** START OF EXTRACTED RECORDS **

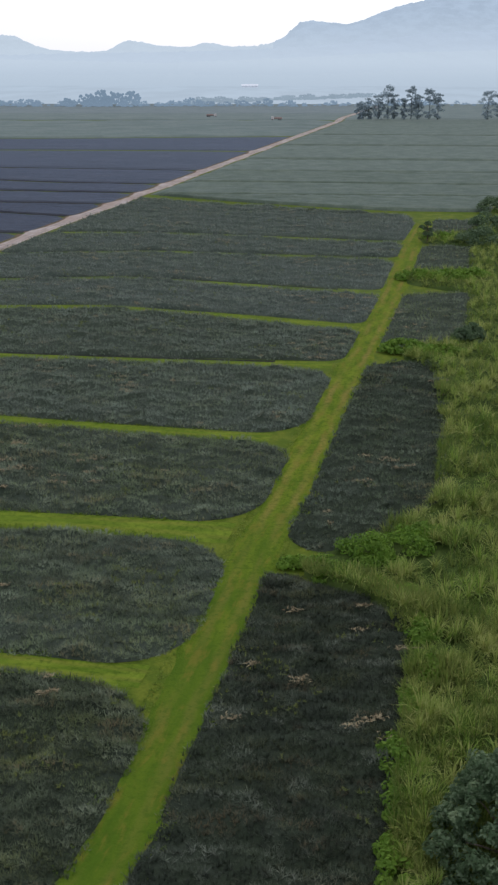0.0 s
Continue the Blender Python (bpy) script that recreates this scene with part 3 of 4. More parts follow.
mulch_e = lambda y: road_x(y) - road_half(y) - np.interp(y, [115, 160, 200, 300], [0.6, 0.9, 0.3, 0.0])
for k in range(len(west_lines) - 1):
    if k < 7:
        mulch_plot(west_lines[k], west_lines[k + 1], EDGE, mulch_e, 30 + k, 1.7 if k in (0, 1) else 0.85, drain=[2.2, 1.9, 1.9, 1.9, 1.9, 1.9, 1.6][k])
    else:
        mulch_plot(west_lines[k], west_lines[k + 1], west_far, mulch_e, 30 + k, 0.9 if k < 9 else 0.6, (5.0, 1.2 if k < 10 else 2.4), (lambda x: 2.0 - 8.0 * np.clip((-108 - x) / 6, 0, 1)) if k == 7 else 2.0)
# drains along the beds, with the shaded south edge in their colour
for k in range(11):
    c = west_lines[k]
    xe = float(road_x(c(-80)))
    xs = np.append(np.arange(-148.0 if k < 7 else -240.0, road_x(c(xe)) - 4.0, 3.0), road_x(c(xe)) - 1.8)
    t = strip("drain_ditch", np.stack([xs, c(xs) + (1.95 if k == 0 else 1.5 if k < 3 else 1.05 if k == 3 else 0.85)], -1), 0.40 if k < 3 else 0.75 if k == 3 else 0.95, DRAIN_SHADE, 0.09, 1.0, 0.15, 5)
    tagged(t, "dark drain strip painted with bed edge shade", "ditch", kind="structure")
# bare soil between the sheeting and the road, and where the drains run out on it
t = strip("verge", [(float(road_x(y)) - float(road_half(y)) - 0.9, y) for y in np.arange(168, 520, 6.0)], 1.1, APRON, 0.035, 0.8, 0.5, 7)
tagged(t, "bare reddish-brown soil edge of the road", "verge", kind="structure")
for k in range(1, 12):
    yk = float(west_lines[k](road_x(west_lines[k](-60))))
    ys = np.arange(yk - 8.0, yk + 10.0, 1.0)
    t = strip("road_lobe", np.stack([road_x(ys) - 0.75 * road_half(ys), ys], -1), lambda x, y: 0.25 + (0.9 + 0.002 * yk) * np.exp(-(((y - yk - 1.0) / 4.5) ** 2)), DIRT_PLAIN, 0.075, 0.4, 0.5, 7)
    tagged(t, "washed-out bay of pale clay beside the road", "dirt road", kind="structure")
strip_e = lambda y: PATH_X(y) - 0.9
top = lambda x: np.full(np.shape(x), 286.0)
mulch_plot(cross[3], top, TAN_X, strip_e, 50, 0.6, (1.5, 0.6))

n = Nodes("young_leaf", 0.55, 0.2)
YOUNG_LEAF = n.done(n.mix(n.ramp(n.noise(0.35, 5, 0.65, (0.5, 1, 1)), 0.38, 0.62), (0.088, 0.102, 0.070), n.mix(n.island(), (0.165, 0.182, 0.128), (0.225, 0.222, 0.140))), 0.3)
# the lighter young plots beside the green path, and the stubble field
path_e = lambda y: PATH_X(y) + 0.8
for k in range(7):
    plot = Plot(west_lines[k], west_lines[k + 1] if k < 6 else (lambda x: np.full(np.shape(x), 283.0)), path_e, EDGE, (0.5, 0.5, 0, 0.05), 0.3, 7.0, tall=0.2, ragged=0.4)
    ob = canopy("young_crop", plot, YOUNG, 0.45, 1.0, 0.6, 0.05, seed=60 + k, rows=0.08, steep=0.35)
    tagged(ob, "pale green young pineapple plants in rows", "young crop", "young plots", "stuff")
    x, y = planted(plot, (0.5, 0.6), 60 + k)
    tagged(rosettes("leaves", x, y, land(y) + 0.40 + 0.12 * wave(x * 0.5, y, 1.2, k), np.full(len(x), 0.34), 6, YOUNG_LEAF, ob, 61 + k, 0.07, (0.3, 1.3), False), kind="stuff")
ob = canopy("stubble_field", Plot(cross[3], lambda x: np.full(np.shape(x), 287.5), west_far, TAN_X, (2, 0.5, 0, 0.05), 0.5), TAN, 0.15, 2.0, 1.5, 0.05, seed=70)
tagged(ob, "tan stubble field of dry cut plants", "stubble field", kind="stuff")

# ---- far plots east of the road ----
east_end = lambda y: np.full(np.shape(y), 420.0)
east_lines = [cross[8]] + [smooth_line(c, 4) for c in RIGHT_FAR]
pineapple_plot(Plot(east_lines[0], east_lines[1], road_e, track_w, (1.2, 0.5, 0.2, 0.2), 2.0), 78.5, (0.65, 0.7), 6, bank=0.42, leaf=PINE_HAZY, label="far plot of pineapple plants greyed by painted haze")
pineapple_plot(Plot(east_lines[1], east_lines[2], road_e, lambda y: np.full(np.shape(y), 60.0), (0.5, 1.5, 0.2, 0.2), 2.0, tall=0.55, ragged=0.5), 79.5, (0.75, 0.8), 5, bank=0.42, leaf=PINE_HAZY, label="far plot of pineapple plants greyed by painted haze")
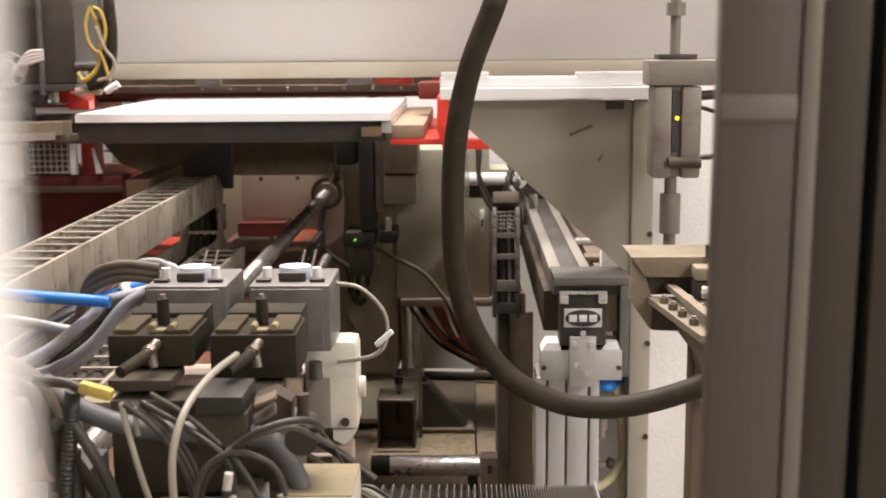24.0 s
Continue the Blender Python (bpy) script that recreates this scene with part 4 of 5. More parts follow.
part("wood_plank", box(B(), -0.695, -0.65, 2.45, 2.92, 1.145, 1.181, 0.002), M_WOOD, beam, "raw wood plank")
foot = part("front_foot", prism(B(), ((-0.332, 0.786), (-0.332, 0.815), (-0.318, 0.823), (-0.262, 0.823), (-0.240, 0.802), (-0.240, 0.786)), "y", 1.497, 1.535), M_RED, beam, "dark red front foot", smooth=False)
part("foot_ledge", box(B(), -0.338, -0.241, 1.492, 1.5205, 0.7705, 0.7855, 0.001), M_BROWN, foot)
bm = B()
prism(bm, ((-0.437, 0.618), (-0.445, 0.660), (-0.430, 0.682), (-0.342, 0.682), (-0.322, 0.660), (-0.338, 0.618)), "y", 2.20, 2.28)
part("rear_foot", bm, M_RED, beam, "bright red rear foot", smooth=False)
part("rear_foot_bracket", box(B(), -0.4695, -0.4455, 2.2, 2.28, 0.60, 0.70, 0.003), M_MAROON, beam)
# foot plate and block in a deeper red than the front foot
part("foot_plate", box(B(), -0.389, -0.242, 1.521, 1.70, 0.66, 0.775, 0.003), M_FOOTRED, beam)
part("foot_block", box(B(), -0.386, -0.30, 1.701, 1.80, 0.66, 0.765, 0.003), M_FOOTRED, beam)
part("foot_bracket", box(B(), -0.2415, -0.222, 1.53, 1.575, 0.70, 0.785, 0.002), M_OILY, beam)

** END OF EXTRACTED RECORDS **
** START OF EXTRACTED RECORDS **

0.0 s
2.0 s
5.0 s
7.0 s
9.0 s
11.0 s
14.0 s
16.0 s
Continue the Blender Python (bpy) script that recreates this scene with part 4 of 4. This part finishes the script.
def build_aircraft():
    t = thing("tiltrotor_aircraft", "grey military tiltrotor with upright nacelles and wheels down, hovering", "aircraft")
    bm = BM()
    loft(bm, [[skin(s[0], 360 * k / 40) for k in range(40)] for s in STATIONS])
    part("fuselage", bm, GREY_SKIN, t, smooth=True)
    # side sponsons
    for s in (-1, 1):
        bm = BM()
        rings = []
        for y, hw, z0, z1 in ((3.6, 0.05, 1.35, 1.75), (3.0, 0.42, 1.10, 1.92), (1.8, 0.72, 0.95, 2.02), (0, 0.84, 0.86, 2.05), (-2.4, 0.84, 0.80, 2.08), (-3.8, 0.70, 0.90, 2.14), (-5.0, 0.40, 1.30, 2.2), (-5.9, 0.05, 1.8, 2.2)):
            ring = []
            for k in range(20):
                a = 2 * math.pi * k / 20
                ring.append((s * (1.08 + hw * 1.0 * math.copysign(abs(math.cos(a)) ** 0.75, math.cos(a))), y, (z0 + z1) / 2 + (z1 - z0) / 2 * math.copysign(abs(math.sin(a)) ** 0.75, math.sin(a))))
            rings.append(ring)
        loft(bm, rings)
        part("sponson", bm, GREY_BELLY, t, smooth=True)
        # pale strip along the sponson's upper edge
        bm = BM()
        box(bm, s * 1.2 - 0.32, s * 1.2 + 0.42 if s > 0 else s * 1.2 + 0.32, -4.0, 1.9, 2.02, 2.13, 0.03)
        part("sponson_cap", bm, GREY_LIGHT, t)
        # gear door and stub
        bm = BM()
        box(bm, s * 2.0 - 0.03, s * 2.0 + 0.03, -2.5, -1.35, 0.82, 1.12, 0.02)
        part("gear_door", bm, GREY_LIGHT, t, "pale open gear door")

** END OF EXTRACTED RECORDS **

Extract exactly and only the lines above from the line containing "5. More parts follow." through the line containing "0.002), M_OILY, beam)", both end lines included.

Continue the Blender Python (bpy) script that recreates this scene with part 4 of 5. More parts follow.
part("wood_plank", box(B(), -0.695, -0.65, 2.45, 2.92, 1.145, 1.181, 0.002), M_WOOD, beam, "raw wood plank")
foot = part("front_foot", prism(B(), ((-0.332, 0.786), (-0.332, 0.815), (-0.318, 0.823), (-0.262, 0.823), (-0.240, 0.802), (-0.240, 0.786)), "y", 1.497, 1.535), M_RED, beam, "dark red front foot", smooth=False)
part("foot_ledge", box(B(), -0.338, -0.241, 1.492, 1.5205, 0.7705, 0.7855, 0.001), M_BROWN, foot)
bm = B()
prism(bm, ((-0.437, 0.618), (-0.445, 0.660), (-0.430, 0.682), (-0.342, 0.682), (-0.322, 0.660), (-0.338, 0.618)), "y", 2.20, 2.28)
part("rear_foot", bm, M_RED, beam, "bright red rear foot", smooth=False)
part("rear_foot_bracket", box(B(), -0.4695, -0.4455, 2.2, 2.28, 0.60, 0.70, 0.003), M_MAROON, beam)
# foot plate and block in a deeper red than the front foot
part("foot_plate", box(B(), -0.389, -0.242, 1.521, 1.70, 0.66, 0.775, 0.003), M_FOOTRED, beam)
part("foot_block", box(B(), -0.386, -0.30, 1.701, 1.80, 0.66, 0.765, 0.003), M_FOOTRED, beam)
part("foot_bracket", box(B(), -0.2415, -0.222, 1.53, 1.575, 0.70, 0.785, 0.002), M_OILY, beam)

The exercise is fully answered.